Everything is Connected – Our Food
Note: We want to share these blogs which have been adapted from “Our Common Home,” a joint initiative of the Dicastery for Promoting Integral Human Development along with the Stockholm Environment Institute (SEI). This is the fifth in a series of eight blogs.
Laudato Si’: On Care for Our Common Home
Our Common Home/SEI: A joint initiative of the Dicastery for Promoting Integral Human Development and the Stockholm Environment Institute (SEI) has produced an excellent guide for caring for our living planet. This guide aims to inform, inspire hope and stimulate debate and action as it sets out essential facts and solutions on key topics, along with advice on how communities can respond.
It is inspired by Pope Francis’ second encyclical, Laudato Si’: On Care for Our Common Home, which explore our ecological crisis and its roots in over-consumption and current models of economic development.
Using this guide as a resource, the Climate Change Task Force/Laudato Si’ Action Platform Team presents a series of blogs that cites what needs to change and practical examples of how to take action that is SMART. This fifth of the series focuses on our food.
Our Food (Adapted from Our Common Home/SEI)
“There is a great variety of small scale food production systems which feed the greater part of the world’s peoples.” (Laudato Si’ 129)
The way we produce and consume food is intimately connected with the living world around us and with climate change, biodiversity, water use and pollution.
Agriculture also increasingly provides raw material for industry and infrastructure. As the world population grows, we need to ensure food security for all as well as safeguard the ecosystems that are the very foundation of agriculture.

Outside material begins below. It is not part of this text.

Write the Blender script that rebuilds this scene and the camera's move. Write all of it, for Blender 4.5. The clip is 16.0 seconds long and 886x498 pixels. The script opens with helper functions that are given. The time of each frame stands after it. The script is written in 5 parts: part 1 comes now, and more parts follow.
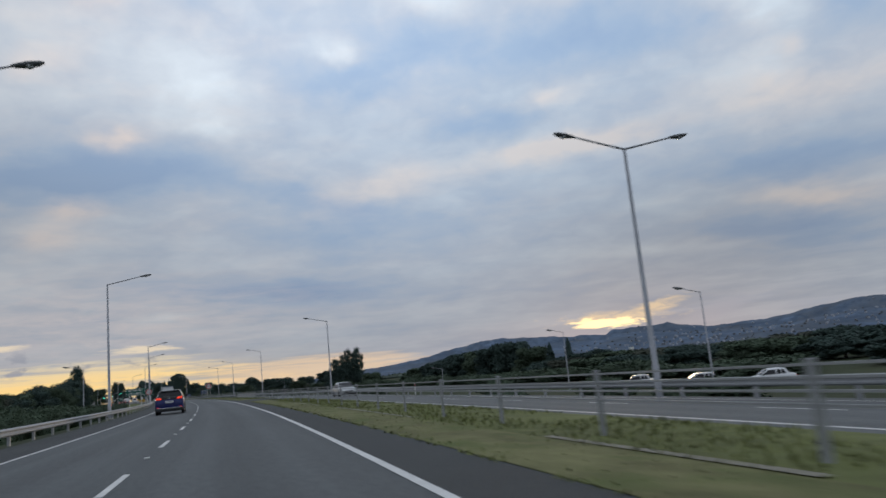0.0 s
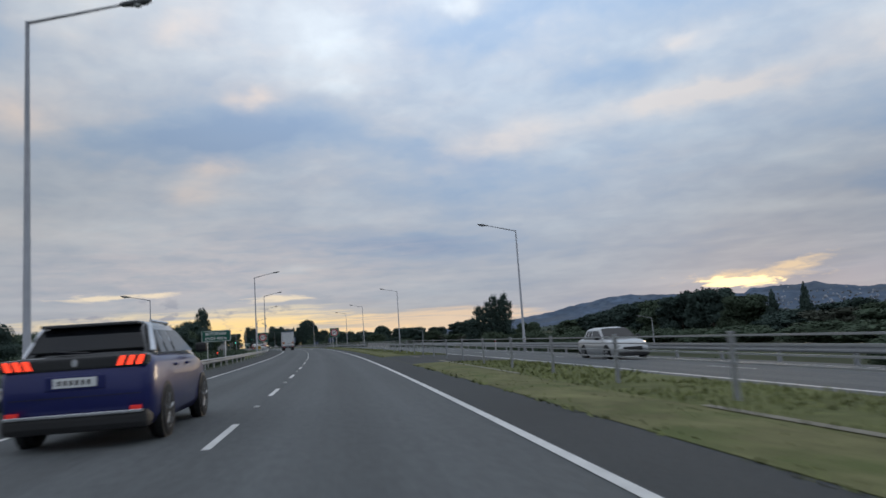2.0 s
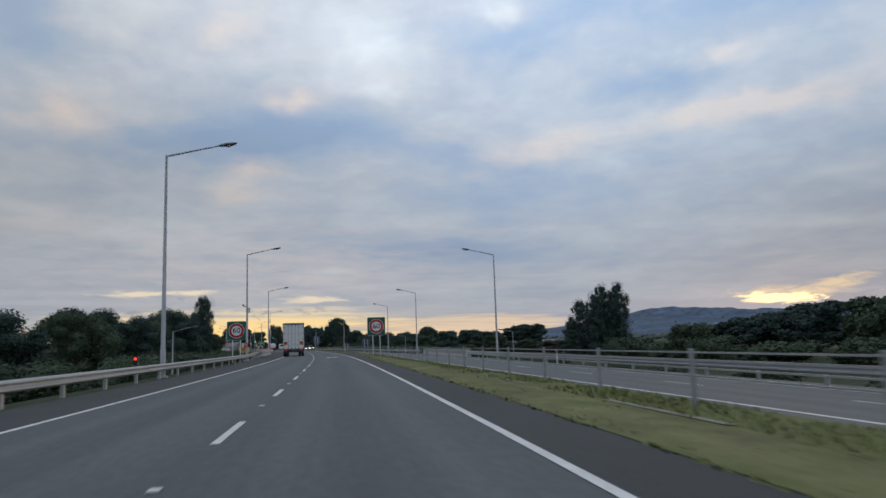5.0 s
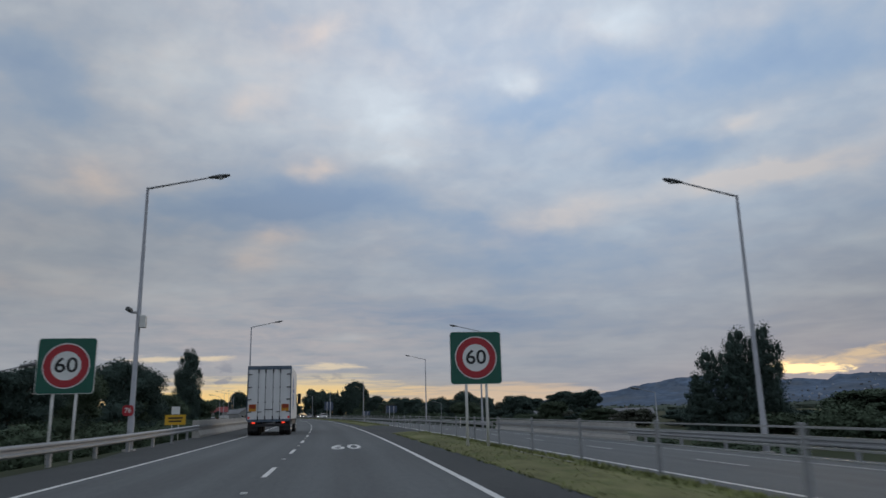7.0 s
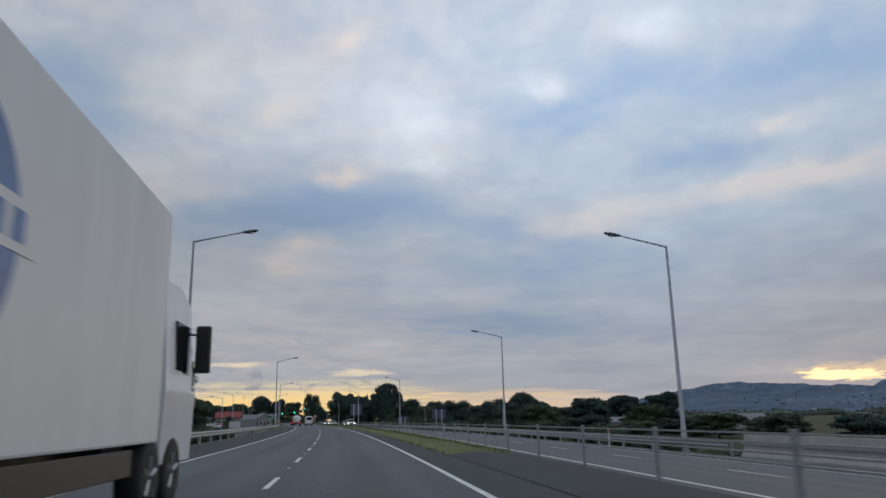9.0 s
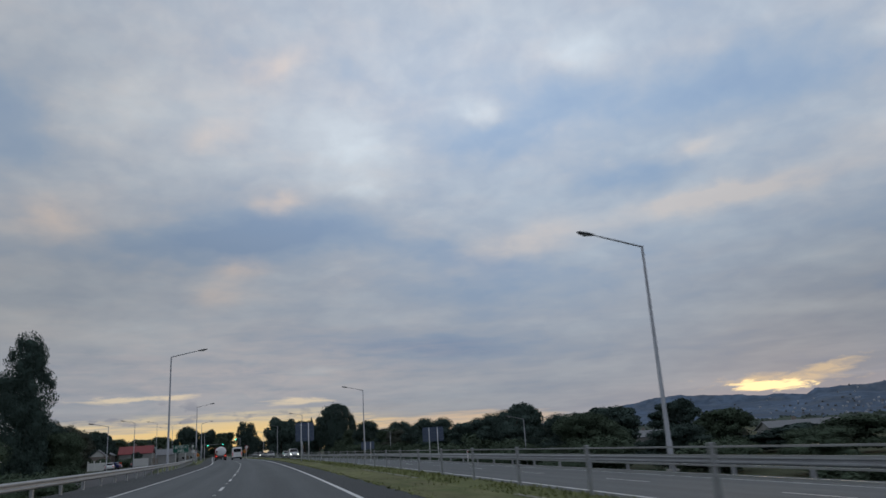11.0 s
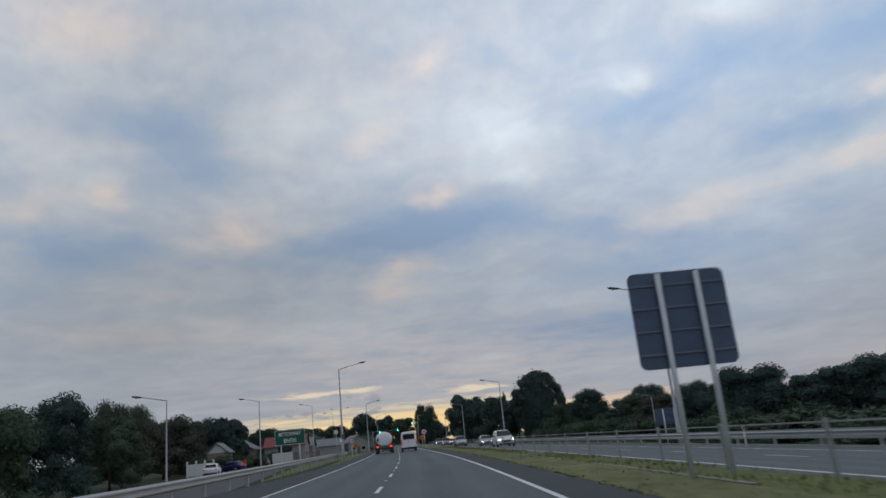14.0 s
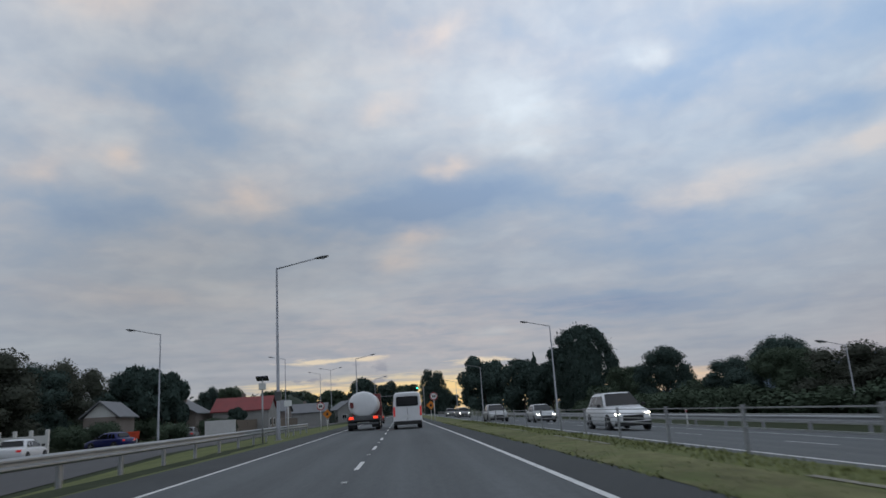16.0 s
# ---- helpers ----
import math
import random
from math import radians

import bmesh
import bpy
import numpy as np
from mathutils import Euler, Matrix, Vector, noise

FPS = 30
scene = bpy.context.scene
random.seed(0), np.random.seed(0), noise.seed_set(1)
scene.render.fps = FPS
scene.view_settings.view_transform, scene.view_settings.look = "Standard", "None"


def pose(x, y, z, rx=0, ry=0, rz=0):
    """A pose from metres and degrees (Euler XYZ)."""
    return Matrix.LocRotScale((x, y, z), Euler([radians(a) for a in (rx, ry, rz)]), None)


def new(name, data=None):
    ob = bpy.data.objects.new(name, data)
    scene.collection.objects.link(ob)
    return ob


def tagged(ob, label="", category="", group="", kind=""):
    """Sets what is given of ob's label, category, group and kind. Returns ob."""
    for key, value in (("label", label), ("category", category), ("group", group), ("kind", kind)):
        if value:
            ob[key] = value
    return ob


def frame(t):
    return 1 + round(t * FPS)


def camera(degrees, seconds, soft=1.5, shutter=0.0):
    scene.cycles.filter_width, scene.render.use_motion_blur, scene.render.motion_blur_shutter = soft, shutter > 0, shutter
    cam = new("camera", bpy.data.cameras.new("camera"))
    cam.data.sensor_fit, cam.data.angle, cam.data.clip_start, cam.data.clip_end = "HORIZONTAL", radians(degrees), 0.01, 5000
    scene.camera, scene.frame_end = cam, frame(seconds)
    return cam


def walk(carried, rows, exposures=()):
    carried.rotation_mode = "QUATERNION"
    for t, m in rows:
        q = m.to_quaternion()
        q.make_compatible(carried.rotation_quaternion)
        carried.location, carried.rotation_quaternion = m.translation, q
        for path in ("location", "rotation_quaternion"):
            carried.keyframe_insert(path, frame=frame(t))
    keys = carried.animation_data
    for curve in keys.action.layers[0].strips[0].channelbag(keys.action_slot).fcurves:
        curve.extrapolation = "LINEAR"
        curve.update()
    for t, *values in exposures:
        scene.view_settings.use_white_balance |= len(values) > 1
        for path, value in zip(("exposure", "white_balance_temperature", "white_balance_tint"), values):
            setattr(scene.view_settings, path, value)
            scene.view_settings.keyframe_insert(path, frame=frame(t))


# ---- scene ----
cam = camera(63.5, 16.0, soft=1.55, shutter=0.22)

# ---- road alignment: s metres along the carriageway, u metres to the right of the driven line ----
BENDS = [(-150, -15.0), (-40, -11.4), (0, -9.37), (40, -7.37), (80, -5.94), (120, -4.53), (160, -3.54), (200, -2.0), (240, -0.53),
         (280, 0.56), (320, 1.49), (360, 3.28), (400, 3.97), (440, 3.69), (480, 3.52), (1500, 3.5)]


def heading(s):
    return float(np.interp(s, [b[0] for b in BENDS], [b[1] for b in BENDS]))


ALIGN = {0: (0.0, 0.0)}
for k in range(0, 1500):
    a = radians(heading(k + 0.5))
    ALIGN[k + 1] = (ALIGN[k][0] - math.sin(a), ALIGN[k][1] + math.cos(a))
for k in range(0, -150, -1):
    a = radians(heading(k - 0.5))
    ALIGN[k - 1] = (ALIGN[k][0] + math.sin(a), ALIGN[k][1] - math.cos(a))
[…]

Intensive Agriculture has Reshaped the Planet
The growing demand for food in the second half of the last century led to massive changes in agricultural practices around the world.
This new model of industrial agriculture was largely driven by mechanization, new breeds of crop, and synthetic pesticides and fertilizers.
Initially, these methods brought large increases in yields for some, but in many ways the system is now unsustainable.
Intensive agriculture has had widespread and devastating environmental and social impacts. Many unique foods and crop varieties have been lost, and with them bonds of culture in which food plays a vital role.
Agriculture in Crisis, People and Planet at Risk
Acute hunger is rising in more than 50 countries, while a third of all food goes to waste. Intensive agriculture largely relies on fossil fuels. It has turned rich forests into farmland and is responsible for around one-third of greenhouse gas emissions.
Intensive farming methods erode and deplete fertile soil and surrounding biodiversity. They undermine the ability of future generations to grow adequate food.
As local and indigenous farmers are displaced, we are fast losing the deep reserves of skill and knowledge they hold.
What Needs to Change?
A hotter world will harm crop yields and ecosystems, so we must act on climate change. Avoiding food waste would ease pressure on land and water and feed more people.
Choosing diets with less dairy and meat would also reduce pressure on land while cutting greenhouse gas emissions.
In only a few years, ecological farming methods can restore degraded land, provide space for nature, protect soils and drawn down carbon.
Small farms still produce the bulk of the world’s food and this diversity is vital. Local and indigenous producers hold unique knowledge that is key to the future of agriculture.